Can pandas automatically recognize dates?

Roman picture Roman · Jul 4, 2013 · Viewed 229.5k times · Source

Today I was positively surprised by the fact that while reading data from a data file (for example) pandas is able to recognize types of values:

df = pandas.read_csv('test.dat', delimiter=r"\s+", names=['col1','col2','col3'])

For example it can be checked in this way:

for i, r in df.iterrows():
    print type(r['col1']), type(r['col2']), type(r['col3'])

In particular integer, floats and strings were recognized correctly. However, I have a column that has dates in the following format: 2013-6-4. These dates were recognized as strings (not as python date-objects). Is there a way to "learn" pandas to recognized dates?

Answer

Rutger Kassies picture Rutger Kassies · Jul 4, 2013

You should add parse_dates=True, or parse_dates=['column name'] when reading, thats usually enough to magically parse it. But there are always weird formats which need to be defined manually. In such a case you can also add a date parser function, which is the most flexible way possible.

Suppose you have a column 'datetime' with your string, then:

from datetime import datetime
dateparse = lambda x: datetime.strptime(x, '%Y-%m-%d %H:%M:%S')

df = pd.read_csv(infile, parse_dates=['datetime'], date_parser=dateparse)

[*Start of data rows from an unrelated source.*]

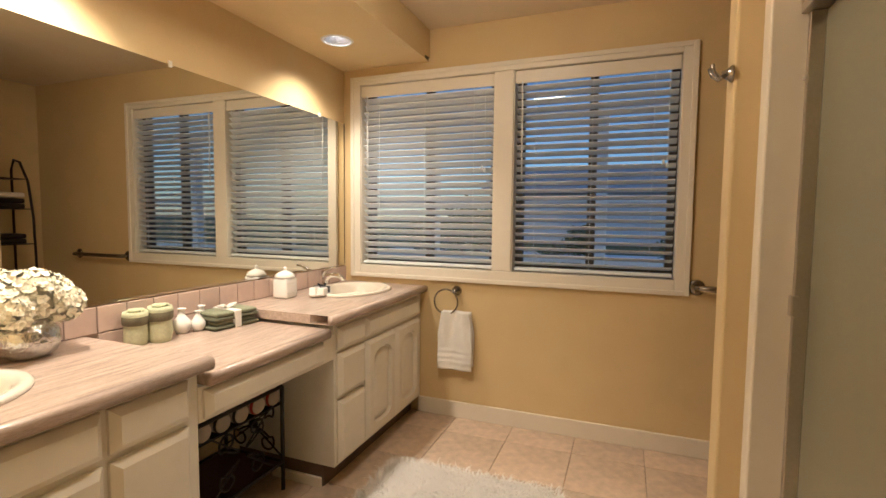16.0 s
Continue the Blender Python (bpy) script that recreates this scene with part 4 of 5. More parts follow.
def faucet(y, label):
    f = thing("faucet", pose(-1.40, y, ZH), label, "faucet", "vanity faucets")
    part("base_plate", lathe(bmesh.new(), [(0, 0.014), (0.026, 0.014), (0.03, 0.008), (0.03, 0), (0, 0)], 24, (0, 0, 0), 1, 2.5), M_CHROME, f, "", True)
    part("spout", tube(bmesh.new(), [(0, 0, 0.01), (0.0, 0, 0.045), (0.02, 0, 0.065), (0.06, 0, 0.075), (0.10, 0, 0.072), (0.125, 0, 0.055), (0.13, 0, 0.045)], [0.02, 0.02, 0.02, 0.017, 0.014, 0.012, 0.011], 12), M_CHROME, f, "", True)
    part("lever", tube(bmesh.new(), [(-0.005, 0, 0.055), (-0.012, 0, 0.085), (0.01, 0, 0.10), (0.05, 0, 0.118), (0.085, 0, 0.122)], [0.016, 0.015, 0.011, 0.008, 0.006], 10), M_CHROME, f, "", True)
    return f


faucet(5.56, "chrome single-lever faucet behind the window-end sink")
faucet(3.655, "chrome single-lever faucet behind the near sink")

vm = thing("vanity_mirror", pose(WW, 0, 0.920), "wide frameless mirror above the vanity", "mirror")
part("pane", box(0.001, NF + 0.01, 0.0, 0.006, NW - 0.012, 0.915), M_MIRROR, vm)
part("bottom_channel", box(0.0005, NF + 0.01, -0.008, 0.010, NW - 0.012, -0.0005), M_CHROME, vm)
part("edge", box(0.001, NW - 0.0115, 0.0, 0.0075, NW - 0.008, 0.915), M_DARK, vm)
for y in (4.60, 5.60):
    part("clip", box(0.0, y - 0.008, 0.905, 0.011, y + 0.008, 0.93, 0.002), M_PLATE, vm, "clear plastic mirror clip")
struct("backsplash", box(WW, NF + 0.002, ZL + 0.0005, WW + 0.003, NW - 0.002, 0.908), M_GROUT, "grout bed of the backsplash tiles", "backsplash")

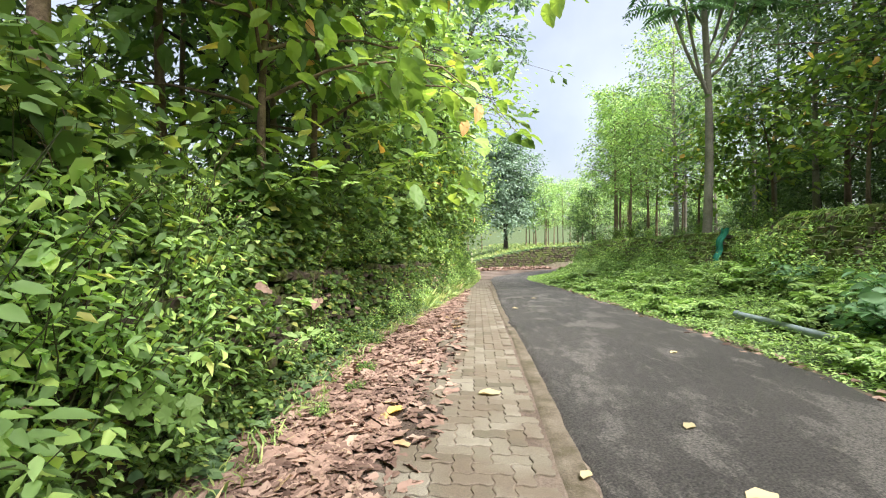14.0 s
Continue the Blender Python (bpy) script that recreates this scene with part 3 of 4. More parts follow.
for i in range(24):
    tagged(put(YOUNG, -14 + i * 2.6 + g.uniform(-1, 1), 78 + g.uniform(0, 26), g.uniform(0, 360), g.uniform(.8, 1.15)), group="trees in the field beyond the bend")
# thin bare trunks between them
POLE = make_tree("sapling_trunk", "thin mossy trunk of a crowded woodland sapling", 41, 9, .07, .5, 1.2, 8, 60, 10, .2, KITE, M_MIDBARK, M_SHADE)
for x, y in [(-3.4, 10.8), (-3.2, 13.9), (-3.8, 16.3), (-3.3, 17.8), (-3.7, 21.5), (-3.4, 23.0), (-3.1, 25.6), (-3.6, 27.2), (-3.0, 29.6), (-4.2, 14.6), (-4.4, 19.6), (-4.1, 24.6), (-2.9, 31.0)]:
    tagged(put(POLE, x, y, g.uniform(0, 360), g.uniform(.85, 1.15)), group="thin woodland trunks")
for m in (*R_MODELS, *L_MODELS, *UNDER, LEANER, AIRY, TEAK, CLOSE, YOUNG, FROND, MID, POLE):
    drop_model(m)

# ---- shrubs and climbers on the wooded side ----
def make_shrub(name, label, seed, tall, spread, stems, per, leaf, shape, mat, wide=.8, arch=.35, hang=.35, fill=0):
    g = np.random.default_rng(seed)
    root = tagged(new(name), label, "shrub")
    wood, P, D = [], [], []
    for i in range(stems):
        a, h = g.uniform(0, 2 * np.pi), tall * g.uniform(.45, 1.05)
        s = np.linspace(0, 1, 7)
        r = spread * g.uniform(.25, 1.0)
        out = np.array([np.cos(a), np.sin(a), 0])
        p = out * (r * s ** 1.4)[:, None] + np.array([0, 0, 1]) * (h * (s * (1 + arch) - arch * s ** 2.5))[:, None] + g.normal(0, .03, (7, 3))
        p[0] = (out * .08)
        p[0, 2] = -.1
        wood.append(tube(p, .004 * (1 - .75 * s) + .001, 4))
        q = along(p, g.uniform(.12, 1.0, per) ** .8)
        P.append(q + g.normal(0, .05, q.shape))
        az = g.uniform(0, 2 * np.pi, per)
        D.append(np.stack([np.cos(az), np.sin(az), -hang + 0 * az], -1) + out * .4)
    P, D = np.concatenate(P), unit(np.concatenate(D) + g.normal(0, .25, (stems * per, 3)))
    n = len(P)
    N = unit(g.normal(0, .4, (n, 3)) + (0, 0, 1) + unit(P * (1, 1, 0)) * .45)
    ln = leaf * g.uniform(.5, 1.25, n)
    tagged(part("branching", mesh_np("branching", *joined(wood), M_TWIG), root), kind="stuff")
    part("foliage", mesh_np("foliage", *leaves(P + unit(D) * .02, D, N, ln, ln * wide, shape, .025), mat, True), root)
    return root


SHRUBS = [
    make_shrub("climbing_vine", "tangled climbing vine with broad lobed light green leaves", 51, 1.6, .75, 30, 17, .155, LOBED, M_VINE, .95),
    make_shrub("leafy_shrub", "dense shrub with oval mid-green leaves", 52, 1.45, .75, 36, 34, .1, SLIM, M_BUSH, .56),
    make_shrub("heart_leaf_creeper", "low creeper with heart-shaped green leaves", 53, .8, .8, 28, 20, .105, HEART, M_VINE, .85, .6),
    make_shrub("small_leaf_bush", "bushy shrub of many small green leaves", 54, 1.7, .75, 44, 44, .066, SLIM, M_BUSH, .55),
    make_shrub("teak_sapling", "teak sapling with very large soft green leaves", 55, 1.7, .5, 7, 8, .3, OVATE, M_TEAK, .6, .1, .1),
    make_shrub("weedy_herb", "tall weeds with pointed yellow-green leaves", 56, 1.1, .6, 32, 34, .085, SLIM, M_BUSH, .42),
    make_shrub("broad_leaf_shrub", "open shrub with broad dark green leaves", 57, 1.8, .8, 22, 14, .17, OVATE, M_TEAK, .62, .3, .4),
    make_shrub("broad_leaf_shrub", "bushy shrub with broad blue-green leaves in the verge weeds", 58, 1.0, .85, 26, 13, .19, OVATE, M_BLUEGREEN, .6, .3, .15),
]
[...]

This way you can even combine multiple columns into a single datetime column, this merges a 'date' and a 'time' column into a single 'datetime' column:

dateparse = lambda x: datetime.strptime(x, '%Y-%m-%d %H:%M:%S')

df = pd.read_csv(infile, parse_dates={'datetime': ['date', 'time']}, date_parser=dateparse)

You can find directives (i.e. the letters to be used for different formats) for strptime and strftime in this page.